The path from a good investment theory to a good actionable investment is a tricky one. The other day Ben noted how investing requires both narrative and numbers, and neither alone is sufficient. One of the strongest big-picture investment narratives is the long-term growth potential of emerging market economies. As the developed economies of Europe and America struggle with heavy debt and weak demographics, so the story goes, the emerging market economies of Asia, Africa, and South America will be the ever-more important engines of global growth where the best investment opportunities lie.
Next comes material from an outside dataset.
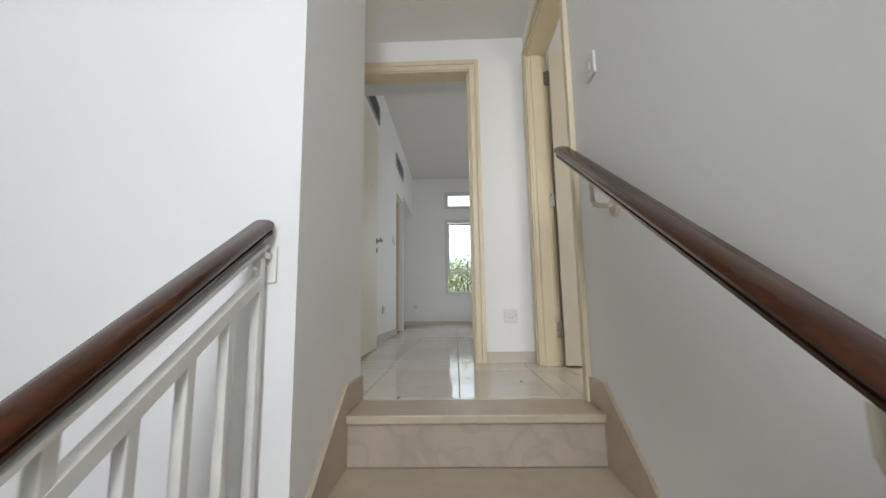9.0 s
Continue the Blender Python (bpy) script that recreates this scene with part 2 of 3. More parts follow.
# ---- plan: heights and lines ----
RISE = 0.18
GO1, GO2 = 0.29, 0.2715
GROUND, UPPER = -9 * RISE, 10 * RISE
EAST, NORTH, WEST = 0.957, 1.122, -1.112
SP0, SP1 = -0.175, -0.012          # the low wall between the flights
OVER = -1.80                       # wall above the first flight
SLOPE2 = RISE / GO2
TOP = -2.24                        # top nosing of the second flight
HALL_CEIL, STAIR_CEIL, ROOM_CEIL = 4.13, 4.55, 4.79
SOUTH = -3.46

# ---- walls ----
structure("wall_east", boxes((EAST, 1.10, -2.682, NORTH + 0.16, GROUND, STAIR_CEIL)), PAINT, "smooth white painted stairwell wall beside the lower flight", "wall")
structure("wall_north", boxes(
    (WEST - 0.12, EAST, NORTH, NORTH + 0.16, GROUND, 2.49), (WEST - 0.12, EAST, NORTH, NORTH + 0.16, 3.92, STAIR_CEIL),
    (WEST - 0.12, -0.972, NORTH, NORTH + 0.16, 2.49, 3.92), (-0.272, EAST, NORTH, NORTH + 0.16, 2.49, 3.92)),
    PAINT, "white painted stairwell end wall with a high window", "wall")
structure("wall_west", boxes(
    (WEST - 0.12, WEST, -2.44, NORTH, GROUND, STAIR_CEIL), (WEST - 0.12, WEST, -3.36, -2.44, 3.92, STAIR_CEIL), (WEST - 0.12, WEST, SOUTH, -3.36, 1.5, STAIR_CEIL)),
    PAINT, "white painted wall beside the upper flight", "wall")
curb = lambda y: 0.455 - (y + 0.0) * SLOPE2
bm = bmesh.new()
prism(bm, [(0.066, GROUND), (0.066, 0.455), (0.0, 0.455), (OVER, curb(OVER)), (OVER, GROUND)], "x", SP0, SP1)
structure("wall_spine", bm, PAINT, "low sloping white wall between the two stair flights", "wall")
structure("wall_hall_side", boxes((SP0, SP1, -2.50, OVER, GROUND, STAIR_CEIL)), PAINT, "white full-height wall at the head of the stairs", "wall")
structure("wall_over_stairs", boxes((SP1, EAST, OVER - 0.15, OVER, 1.5, STAIR_CEIL)), PAINT, "white wall above the lower flight, lit by the window", "wall")
structure("wall_south", boxes(
    (WEST - 3.2, -0.747, SOUTH - 0.12, SOUTH, 1.5, ROOM_CEIL), (-0.747, 0.166, SOUTH - 0.12, SOUTH, 3.917, ROOM_CEIL), (0.166, 1.6, SOUTH - 0.12, SOUTH, 1.5, ROOM_CEIL)),
    PAINT, "white painted wall of the upper hall with a doorway", "wall")
structure("wall_hall_east", boxes((1.5, 1.6, SOUTH, -3.2, 1.5, HALL_CEIL), (1.5, 1.6, -2.3, OVER - 0.15, 1.5, HALL_CEIL), (1.5, 1.6, -3.2, -2.3, 1.5, 2.6), (1.5, 1.6, -3.2, -2.3, 3.8, HALL_CEIL), (EAST, 1.5, OVER - 0.15, OVER, 1.5, HALL_CEIL)), PAINT, "white wall closing the upper hall", "wall")
structure("hall_ceiling", boxes((WEST, 1.6, SOUTH, OVER - 0.15, HALL_CEIL, HALL_CEIL + 0.1), (WEST, SP0, OVER - 0.15, OVER, HALL_CEIL, HALL_CEIL + 0.1)), CEIL, "flat white ceiling of the upper hall", "ceiling")
structure("stair_ceiling", boxes((WEST - 0.12, 1.1, OVER, NORTH + 0.16, STAIR_CEIL, STAIR_CEIL + 0.1), (WEST, SP0, OVER - 0.0, OVER + 0.1, HALL_CEIL, STAIR_CEIL)), CEIL, "flat white stairwell ceiling", "ceiling")
structure("upper_slab", boxes((WEST, SP0, SOUTH, TOP - 0.06, 1.5, 1.788), (SP0, SP1, SOUTH, -2.50, 1.5, 1.788), (SP1, 1.5, SOUTH, OVER - 0.15, 1.5, 1.788), (WEST - 0.12, WEST, -3.36, -2.44, 1.5, 1.788),
    (-3.3, 2.0, -8.66, SOUTH - 0.12, 1.5, 1.788), (-0.747, 0.166, SOUTH - 0.12, SOUTH, 1.5, 1.788)), JOINT, "grey bed and joints under the upper floor tiles", "floor")

# lower hall
structure("floor", boxes((-3.0, 3.0, -7.0, NORTH, GROUND - 0.15, GROUND)), TILE, "pale tiled floor of the lower hall", "floor")
structure("lower_ceiling", boxes((-3.0, 3.0, -7.0, -2.50, 1.36, 1.498), (SP1, EAST, -2.50, OVER, 1.36, 1.498)), CEIL, "white ceiling of the lower hall", "ceiling")
structure("wall_lower_west", boxes((-3.0, SP0, -2.535, -2.38, GROUND, 1.36), (SP0, SP1, -2.535, -2.50, GROUND, 1.36), (-3.1, -3.0, -7.0, -5.3, GROUND, 1.36), (-3.1, -3.0, -3.7, -2.40, GROUND, 1.36), (-3.1, -3.0, -5.3, -3.7, GROUND, -0.7), (-3.1, -3.0, -5.3, -3.7, 0.9, 1.36)), COOL_LIT, "lower hall wall beside the stairs, cool daylight tinted into its paint", "wall")
structure("wall_lower_east", boxes((EAST, 1.10, -2.69, -2.682, GROUND, 1.36), (1.10, 3.0, -2.69, -2.55, GROUND, 1.36), (3.0, 3.1, -7.0, -2.55, GROUND, 1.36)), COOL_LIT, "lower hall wall at the foot of the stairs, cool daylight tinted into its paint", "wall")
structure("wall_lower_south", boxes((-3.1, 3.1, -7.12, -7.0, GROUND, 1.36)), COOL_LIT, "wall closing the lower hall, cool daylight tinted into its paint", "wall")

# bedroom at the end of the hall
RX = 0.265
structure("wall_bedroom_east", boxes((RX, RX + 0.12, -6.40, SOUTH - 0.12, 1.5, ROOM_CEIL), (RX, RX + 0.12, -7.08, -6.40, 3.86, ROOM_CEIL), (RX, RX + 0.12, -7.16, -7.08, 1.5, ROOM_CEIL), (RX, RX + 0.12, -8.66, -7.16, 4.0, ROOM_CEIL)),
    PAINT, "white bedroom wall with a side doorway and vents", "wall")
structure("wall_niche", boxes((RX + 0.12, 1.1, -7.16, -7.08, 1.5, 4.1), (1.0, 1.1, -8.66, -7.16, 1.5, 4.1), (RX + 0.12, 1.1, -8.66, -7.16, 4.0, 4.1)), PAINT, "white walls of a shallow bedroom recess", "wall")
structure("wall_side_passage", boxes((1.6, 1.7, -7.16, -5.6, 1.5, 4.1), (RX + 0.12, 1.7, -5.6, -5.5, 1.5, 4.1), (RX + 0.12, 1.7, -7.08, -5.5, 4.1, 4.2)), PAINT, "white walls of a small unlit side room", "wall")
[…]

At this level of generality, the narrative is probably true. But how can an investor act upon it? Consider that an investor who, on the strength of the emerging market narrative, bought the MSCI China Index at its launch in 1992 would now have a loss of 48% (according to Stephen Foley, writing in the Financial Times), while the S&P 500 Index has gained 386% during the same period. The MSCI China Index has performed poorly, in spite of the fact that during this time China’s gross domestic product (GDP) has grown by 1,780%. China is an extreme case of disconnection between actual economic grown and equity index performance, but according to the FT, the average correlation between a country’s stock market performance and its GDP growth is just 0.73 for the ten largest countries included in the MSCI Emerging Markets Index. A perfect correlation is 1.0.
Foley points out that emerging market indices are biased toward older domestic companies, which often are heavily regulated and state-owned. An exchanged traded fund linked to an India-specific index, for example, might therefore fail to tap the most promising avenues for Indian growth. Neither Coca-Cola (KO) nor Nestlé (NSRGY) are Indian companies, but both stand to profit from India’s growing middle class. Indians on average drink 12 eight-ounce bottles of Coke a year compared with 230 in Brazil and 92 bottles globally, according to the Wall Street Journal, and Coke plans to invest $5 billion in India by 2020. With more than one billion people in India, Coke could sell a lot of soda.
Nearly 50% of revenues from companies included in the S&P 500 Index derive from those companies’ non-US operations. Thus American-listed multinational companies can present some of the best opportunities for investing in emerging market growth.